«Votre cathédrale est le témoin
vivant de ce petit monde provincial disparu, plus cultivé, plus vraiment
civilisé que le nôtre, s’il n’était pas meilleur. Ô ! non. il n’était pas
meilleur. La férocité humaine, cela seul ne change pas. Votre cathédrale vous
dira, peut-être, tout ce qu’elle a souffert de la part des hommes au cours des
siècles : Dieu sait si elle a été insultée, mutilée. Mais peut-être vous
dira-t-elle qu’aux pires injures des hommes et du temps, elle a survécu, comme
elle survit, comme elle survivra à notre abandon. Ce qu’elle va vous raconter
ce soir, elle continuera de le raconter aux étoiles, si jamais les derniers
Bazadais l’abandonnaient, si elle demeurait seule à rêver au-dessus des maisons
mortes.
» Mais cela n’arrivera pas. Et même,
il me plaît d’imaginer qu’un jour viendra, où les hommes mourront de tristesse
dans les alvéoles de béton des grandes villes où ils s’entassent aujourd’hui,
où ils n’en pourront plus de respirer les relents de mazout, d’être assourdis par
des moteurs qui auront envahi peu à peu, non seulement tous les chemins de la
terre, mais toutes les routes du ciel. Alors, ils se souviendront des maisons
abandonnées autour de la cathédrale éternellement vivante. Ce sera le retour
des enfants prodigues, et les vieilles provinces ressusciteront. La cathédrale
de Bazas attendra cette heure sans impatience, car un siècle est pour elle
comme un jour.
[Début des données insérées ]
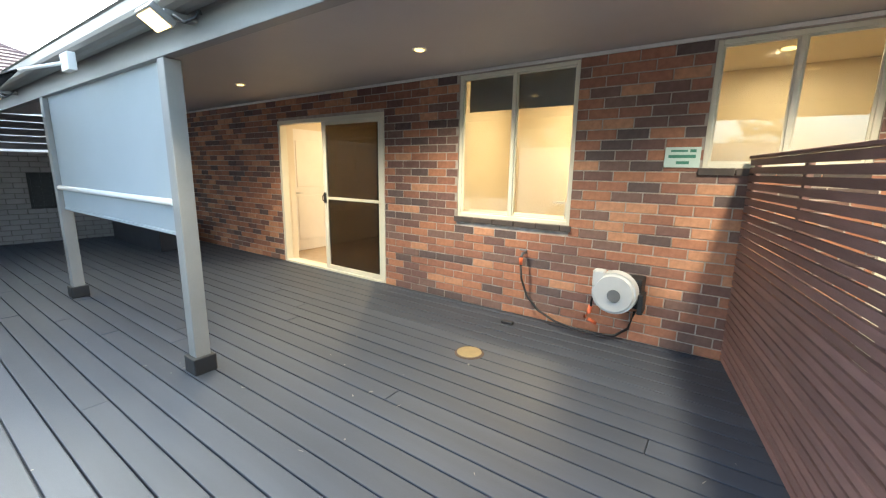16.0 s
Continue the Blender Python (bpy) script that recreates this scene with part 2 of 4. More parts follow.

Mais la fête de ce soir lui donne l’avant-goût de la joie qui
fera tressaillir ses vieilles pierres, quand le temps sera venu du grand
retour, et que, chassés des banlieues empestées, tous ses enfants embraqueront
de nouveau sur l’antique vaisseau ancré depuis tant de siècles dans les douces
collines du Bazadais.»
(François Mauriac, texte dactylographié par madame
Mauriac, enregistré à Bazas le 16 septembre 1960 pour être diffusé le 18 au
soir [son et lumière]. Il faut imaginer la voix de
Mauriac, diffusée par haut-parleurs au-dessus de la grand-place.)